N.S. Harsha works with an eclectic set of references that range from traditional Indian painting traditions, minimalism, and Japanese manga. Formally playful, the delicate intensity of his work offers a subtle, satirical commentary on the world around us, as multiple sets of bodies positioned in an array of poses in the painting set the stage for different levels of reception on the viewer’s end. Riyas Komu’s oil portraits induce a similar reflection, as they have nameless faces staring directly back at the viewer, the intensity of the defiant gaze amplified by the threat of their depersonalization. The images, based on photographic references extracted from the visual barrage of mass media, are transformed into paintings, which, in their photographic verisimilitude, challenge the short-lived nature of public memory through their invasive presence.

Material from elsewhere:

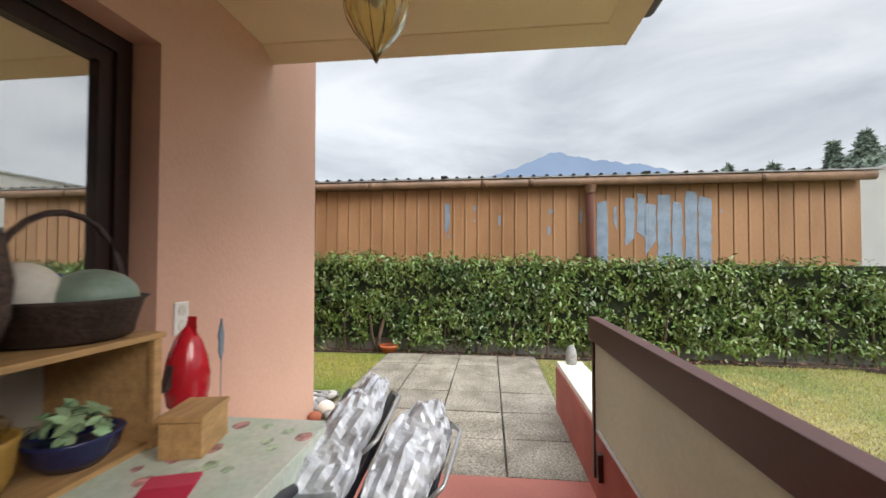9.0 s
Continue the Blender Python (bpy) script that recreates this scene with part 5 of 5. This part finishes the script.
def folded_chair(label, foot, top, width, seed):
    """A folded tube chair, wrapped in silver foil at its upper half, leaning from foot to top."""
    o = thing("folded_chair", label, "chair", foot, group="folded garden chairs")
    v = Vector(top) - Vector(foot)
    side = Vector((0, 1, 0))
    floor = Vector((0, 0, -foot[2]))
    for s in (-1, 1):
        d = side * (width / 2 * s)
        part("rail", tube(bmesh.new(), [d, d + v * 0.5, d + v * 0.97], 0.013, 10), black_plastic, o, smooth=True)
        part("leg", tube(bmesh.new(), [d * 0.9 + v * 0.3, d * 0.9 + v * 0.06 + Vector((0, 0, -0.05)), d * 0.9 + Vector((-0.02, 0, -0.12)), d * 0.9 + Vector((-0.04, 0, 0.012)) + floor], 0.011, 8), black_plastic, o, smooth=True)
    for off in (Vector((0, 0, 0)), Vector((0.05, 0.085, -0.055))):
        path = [Vector((-0.44, 0.02, 0.175)), Vector((-0.36, -0.005, 0.175)), Vector((-0.24, -0.06, 0.14)), Vector((-0.12, -0.12, 0.07)), Vector((-0.04, -0.14, -0.06))]
        part("armrest", tube(bmesh.new(), [q + off for q in path], [0.012, 0.019, 0.02, 0.02, 0.014], 10), dark_grey_plastic, o, smooth=True)
    n = v.normalized()
    up = side.cross(n).normalized()
    bm = bmesh.new()
    prof = []
    rows, cols = 46, 30
    for k in range(rows):
        u = 0.5 + 0.53 * k / (rows - 1)
        w = width * (1.1 + 0.12 * math.sin(u * 9 + seed)) * min(1.0, 0.45 + 3.5 * (1.045 - u))
        ring = []
        for a in range(cols):
            c, s = math.cos(a * math.tau / cols), math.sin(a * math.tau / cols)
            ring.append(bm.verts.new(v * u + side * (w / 2 * c) + up * (0.006 + 0.02 * s)))
        prof.append(ring)
    for a, b in zip(prof, prof[1:]):
        for i in range(cols):
            bm.faces.new((a[i], a[(i + 1) % cols], b[(i + 1) % cols], b[i]))
    bm.faces.new(prof[0])
    bm.faces.new(prof[-1])
    crumple(bm, 0.012, 11, seed)
    for q in bm.verts:
        c = q.co - n * (q.co.dot(n) * 0.72)
        fold = abs(noise.noise(c * 34 + Vector((seed, 3, 0)))) + 0.5 * abs(noise.noise(c * 70 + q.co * 8))
        q.co += up * (0.042 * fold) + side * (0.016 * fold)
    part("foil_wrap", bm, silver, o, "crumpled silver foil wrap")
    for lift, mat, lab in ((-0.035, navy, "dark folded sling"), (-0.012, taupe, "grey-brown folded seat cloth")):
        bm = bmesh.new()
        ends = [v * 0.04 + up * lift, v * 0.95 + up * lift]
        bmesh.ops.create_grid(bm, x_segments=8, y_segments=24, size=0.5)
        for q in bm.verts:
            q.co = ends[0].lerp(ends[1], q.co.y + 0.5) + side * (q.co.x * width * (1.1 if mat is navy else 0.95)) + up * (0.012 * noise.noise(Vector((q.co.x * 3, q.co.y * 6, seed))))
        bmesh.ops.solidify(bm, geom=bm.faces[:], thickness=0.016)
        part("sling", bm, mat, o, lab, smooth=True)
    edge = side * (width * 0.66)
    wire = [edge + v * 0.62 + up * 0.05, edge * 1.25 + v * 0.66 + up * 0.06, edge * 1.3 + v * 0.86 + up * 0.06, edge + v * 0.9 + up * 0.05]
    part("wire_handle", tube(bmesh.new(), wire, 0.006, 8), grey_metal, o, "bent chrome wire", smooth=True)
    return o


folded_chair("folded garden chair wrapped in silver foil", (-5.27, 0.0, 0.5), (-6.18, 0.075, 0.765), 0.15, 3)
folded_chair("folded dark garden chair with silver foil cover", (-5.25, 0.16, 0.43), (-6.03, 0.275, 0.73), 0.15, 6)


# ---- table corner ----
def garden_table():
    t = thing("garden_table", "garden table against the wall", "table", (-5.5, -0.44, 0.0))
    part("tabletop", boxed(-0.46, 0.5, -0.42, 0.42, 0.69, 0.72, bevel=0.006), white_metal, t)
    for x in (-0.42, 0.46):
        for y in (-0.38, 0.38):
            part("leg", boxed(x - 0.02, x + 0.02, y - 0.02, y + 0.02, 0, 0.69, bevel=0.004), white_metal, t)


garden_table()
tc = thing("tablecloth", "pale oilcloth with rose pattern on the table", "tablecloth", (-5.5, -0.44, 0.72))
bm = bmesh.new()
box(bm, -0.48, 0.52, -0.435, 0.44, 0.001, 0.006, bevel=0.002)
part("sheet", bm, oilcloth, tc)
part("drop", boxed(-0.484, -0.48, -0.43, 0.44, -0.14, 0.004), oilcloth, tc)
part("drop", boxed(-0.48, 0.52, 0.44, 0.444, -0.14, 0.004), oilcloth, tc)
rr = random.Random(12)
for k in range(46):
    x, y, r = rr.uniform(-0.45, 0.48), rr.uniform(-0.4, 0.42), rr.uniform(0.012, 0.028)
    part("print", slab_shape(bmesh.new(), [(x + r * (1 + 0.25 * math.sin(5 * a)) * math.cos(a), y + r * 0.8 * math.sin(a)) for a in [math.tau * q / 12 for q in range(12)]], 0.006, 0.0066 + 0.0001 * (k % 5), axis="z"), rose_print if k % 2 else leaf_print, tc)


def crate():
    c = thing("wooden_crate", "pale wooden crate shelf standing on the table", "crate", (-5.42, -0.55, 0.727))
    part("top_board", boxed(-0.38, 0.36, -0.17, 0.17, 0.27, 0.285, bevel=0.003), light_wood, c)
    part("bottom_board", boxed(-0.36, 0.36, -0.16, 0.16, 0.0, 0.012), light_wood, c)
    part("side_board", boxed(-0.36, -0.345, -0.16, 0.16, 0.012, 0.27), light_wood, c)
    part("side_board", boxed(0.345, 0.36, -0.16, 0.16, 0.012, 0.27), light_wood, c)
    part("back_board", boxed(-0.345, 0.345, -0.16, -0.15, 0.012, 0.27), beige_cloth, c, "grey-beige back board")
    for x in (-0.36, 0.335):
        part("corner_post", boxed(x, x + 0.025, 0.16, 0.175, 0, 0.27, bevel=0.003), light_wood, c)


crate()


def basket(label, at, r, h, mat, handle):
    o = thing("basket", label, "basket", at)
    part("bowl", lathe(bmesh.new(), [(r * 0.7, 0), (r * 0.85, h * 0.1), (r * 0.98, h * 0.9), (r * 1.06, h), (r * 1.0, h), (r * 0.92, h * 0.85), (r * 0.75, h * 0.12)], 28), mat, o, smooth=True)
    if handle:
        part("handle", tube(bmesh.new(), [(r * math.cos(a), 0, h + 1.25 * r * math.sin(a)) for a in [math.pi * k / 12 for k in range(13)]], 0.008, 8), mat, o, smooth=True)
    return o


basket("dark brown wicker basket with an arched handle", (-5.66, -0.53, 1.012), 0.16, 0.1, dark_wicker, True)
bm = lathe(bmesh.new(), [(0.09, 0.0), (0.117, 0.08), (0.122, 0.15), (0.108, 0.23), (0.08, 0.27), (0.06, 0.26)], 40, lobes=40, depth=0.08)
wk = thing("wicker_pot", "tall round dark wicker basket on the crate", "basket", (-5.37, -0.475, 1.012))
part("weave", bm, material("woven_brown_wicker", (0.1, 0.06, 0.045), 0.7, vary=0.6, scale=60, bump=1.0, grain=120, second=(0.02, 0.012, 0.01)), wk, smooth=False)


def ball(name, label, at, r, mat, squash=0.8, category="ornament"):
    o = thing(name, label, category, at)
    bm = bmesh.new()
    bmesh.ops.create_uvsphere(bm, u_segments=20, v_segments=14, radius=r)
    for v in bm.verts:
        v.co.z = v.co.z * squash + r * squash
    part("body", bm, mat, o, smooth=True)
    return o


ball("bowl_lid", "sage green glazed dome in the basket", (-5.7, -0.49, 1.04), 0.092, sage, 0.75)
ball("garden_ball", "white glazed ball in the basket", (-5.6, -0.565, 1.045), 0.075, cap_paint, 1.0)
ball("garden_ball", "blue glazed ball in the basket", (-5.71, -0.63, 1.05), 0.06, blue_glaze, 1.0)


def potted(label, at, r, h, mat, plant, n, size, seed):
    o = thing("potted_plant", label, "plant", at)
    part("pot", lathe(bmesh.new(), [(r * 0.6, 0), (r * 0.9, h * 0.4), (r, h * 0.9), (r * 1.06, h), (r * 0.9, h), (r * 0.85, h * 0.85)], 22), mat, o, smooth=True)
    rng = np.random.default_rng(seed)
    p, d = on_blobs(n, [(0, 0, h + 0.015, r * 0.8, 0.04)], rng, 0.3)
    f = new("foliage", leaf_mesh("foliage", p, d + np.array([0, 0, 0.6]), size[0], size[1], plant, rng, -0.3, 0.3))
    f.parent = o
    tagged(f, kind="stuff")


succulent = leaf("succulent_leaf", (0.3, 0.42, 0.24), (0.2, 0.32, 0.16), 0.5, 0.1)
potted("succulents in a dark blue bowl", (-5.64, -0.47, 0.74), 0.09, 0.07, navy_glaze, succulent, 90, (0.04, 0.02), 5)
potted("dark plant in a mustard yellow pot", (-5.46, -0.5, 0.74), 0.075, 0.12, mustard, red_brown, 90, (0.04, 0.015), 6)
potted("dry plant in a small terracotta pot", (-5.36, -0.44, 0.74), 0.055, 0.08, terracotta, brown_twig, 50, (0.04, 0.012), 7)

wx = thing("wooden_box", "small pale wooden box on the tablecloth", "box", (-5.78, -0.28, 0.727), 12)
part("body", boxed(-0.075, 0.075, -0.05, 0.05, 0, 0.085, bevel=0.003), light_wood, wx)
part("lid", boxed(-0.078, 0.078, -0.053, 0.053, 0.086, 0.1, bevel=0.003), light_wood, wx)


nk = thing("paper_napkin", "folded red paper napkin on the tablecloth", "napkin", (-5.58, -0.19, 0.729), 20)
part("sheet", boxed(-0.055, 0.055, -0.05, 0.05, 0, 0.004, bevel=0.001), material("red_paper", (0.5, 0.02, 0.06), 0.8, vary=0.05), nk)
part("fold", boxed(-0.055, 0.0, -0.05, 0.05, 0.004, 0.007, bevel=0.001), material("pink_red_paper", (0.55, 0.05, 0.1), 0.8, vary=0.05), nk)


def red_bird():
    b = thing("ceramic_bird", "glossy red ceramic bird figure on the table", "figure", (-5.98, -0.46, 0.727))
    part("body", lathe(bmesh.new(), [(0.038, 0.02), (0.054, 0.035), (0.062, 0.08), (0.063, 0.125), (0.055, 0.175), (0.038, 0.225), (0.02, 0.255), (0.006, 0.27), (0.003, 0.285)], 20), red_glaze, b, smooth=True)
    for s in (-1, 1):
        part("wing", slab_shape(bmesh.new(), [(0.05 * s, 0.17), (0.064 * s, 0.15), (0.086 * s, 0.105), (0.084 * s, 0.09), (0.06 * s, 0.1)], -0.02, 0.0), dark_wicker, b, "dark small wing")
        part("foot", boxed(0.025 * s - 0.008, 0.025 * s + 0.008, -0.012, 0.016, 0, 0.03, bevel=0.003), red_glaze, b)
    part("comb", slab_shape(bmesh.new(), [(-0.004, 0.19), (0.006, 0.19), (0.003, 0.3)], 0.0, 0.03), red_glaze, b)


red_bird()
fs = thing("plant_stake", "small blue fish-shaped stake on a wire", "stake", (-6.2, -0.5, 0.0))
part("wire", tube(bmesh.new(), [(0, 0, 0.0), (0, 0, 0.86)], 0.002, 5), grey_metal, fs)
part("fish", slab_shape(bmesh.new(), [(0, 0.84), (0.014, 0.87), (0.012, 0.91), (0.018, 0.93), (0.0, 0.99), (-0.012, 0.93), (-0.01, 0.87)], -0.003, 0.003), zinc, fs, "dull blue fish shape")

so = thing("wall_socket", "white double wall socket", "socket", (-6.47, FAR_Y, 0.95))
part("plate", boxed(-0.042, 0.042, 0, 0.01, -0.07, 0.07, bevel=0.004), socket_white, so)
for z in (-0.033, 0.033):
    part("outlet", tube(bmesh.new(), [(0, 0.01, z), (0, 0.013, z)], 0.024, 16), cap_paint, so)

for k, (x, y, r, m, lab) in enumerate(((-7.92, -0.8, 0.07, cap_paint, "white round stone by the wall"), (-7.78, -0.83, 0.05, terracotta, "brown clay ornament by the wall"), (-7.84, -0.74, 0.045, stone_grey, "grey stone by the wall"))):
    ball("stone", lab, (x, y, -0.004), r, m, 0.85, "stone")

st = thing("standing_stone", "pointed grey stone on the white parapet", "stone", (-8.19, 1.11, 0.38))
bm = lathe(bmesh.new(), [(0.038, 0), (0.044, 0.03), (0.042, 0.07), (0.034, 0.11), (0.018, 0.142), (0.004, 0.152)], 18)
part("stone", crumple(bm, 0.006, 25, 2), stone_grey, st, smooth=True)

sq = thing("garden_ornament", "rusty iron bird on a stake in the lawn", "ornament", (-7.95, 1.78, -0.05))
part("stake", tube(bmesh.new(), [(0, 0, 0), (0.0, 0, 0.5)], 0.006, 6), rust, sq)
part("figure", slab_shape(bmesh.new(), [(-0.06, 0.46), (-0.02, 0.48), (0.0, 0.53), (0.0, 0.58), (0.012, 0.61), (0.03, 0.6), (0.03, 0.56), (0.02, 0.5), (0.0, 0.455)], -0.004, 0.004), rust, sq)

op = thing("plant_bowl", "orange plastic plant bowl under the hedge", "pot", (-10.24, -0.87, -0.015))
part("bowl", lathe(bmesh.new(), [(0.085, 0), (0.12, 0.07), (0.13, 0.075), (0.13, 0.1), (0.118, 0.1), (0.1, 0.06)], 24), orange_pot, op, smooth=True)
part("dry_soil", lathe(bmesh.new(), [(0.104, 0.062), (0.106, 0.07), (0.02, 0.078)], 18), soil, op)
tk = thing("forked_shrub", "forked bare shrub stem at the foot of the hedge", "shrub", (-10.26, -1.05, -0.03))
part("stem", tube(bmesh.new(), [(0, 0, 0), (0.0, 0.05, 0.25), (-0.06, 0.12, 0.55)], [0.032, 0.026, 0.016], 8), bark, tk, smooth=True)
part("stem", tube(bmesh.new(), [(0, 0, 0.02), (0.0, -0.06, 0.25), (-0.06, -0.1, 0.5)], [0.026, 0.02, 0.012], 8), bark, tk, smooth=True)

lp = thing("street_lamp", "grey street lamp behind the shed", "street lamp", (-29.5, -14.3, 0.9))
part("pole", tube(bmesh.new(), [(0, 0, -1.0), (0, 0, 10.4)], [0.1, 0.06], 10), grey_metal, lp)
part("head", boxed(-0.1, 0.1, -0.75, 0.1, 10.4, 10.55, bevel=0.03), grey_metal, lp)


# dry leaves on the soil under the hedge
rng = np.random.default_rng(77)
n = 700
ly = rng.uniform(-7.0, 5.0, n)
lx = -10.2 + 0.047 * ly + rng.normal(0, 0.07, n)
ob = new("leaf_litter", leaf_mesh("leaf_litter", np.stack([lx, ly, np.full(n, 0.004)], 1), np.tile((0, 0, 1.0), (n, 1)), 0.05, 0.022, brown_twig, rng, 0, 0.25, fine=False))
tagged(ob, "dry brown leaves lying under the hedge", "leaves", kind="stuff")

Babu Eshwar Prasad’s works are about an ongoing dialogue between cinema and visual art. Building further on his experiments with cinema via Gaalibeeja (Wind Seed), a road movie that he made in 2015, Prasad brings a soundscape together with a set of corresponding images. Working in a zone of ambiguity, the work (a meta-fiction where things speak about things about things) intends to create an immersive experience of being in a landscape and locating one’s self in it.
The urban topography also takes prominence in the exhibition through intense structural investigation in Gigi Scaria’s works. Economic migrancy and dispossession mark his work, wherein form is divorced from function in the navigation of the themes of mobility and displacement that plague the space of the city. Rejecting any compositional stability, Scaria’s muted colour palettes go on to produce oneiric dreamscapes that come across as projections around urban anxieties about class mobility.
The city is also explored through a different set of lenses as Jitish Kallat explores the essence of the everyday through a lenticular work. A panel of photographic prints that enable multiple (and the illusion of three-dimensional) perspectives to a single image when viewed from different angles, the work is characterized by repetition and recursion. Kallat’s work positions the city against notions of temporal continuity and overlap, its horizontal sprawl further attesting to the formal delight taken in the breakdown of any shared legibility.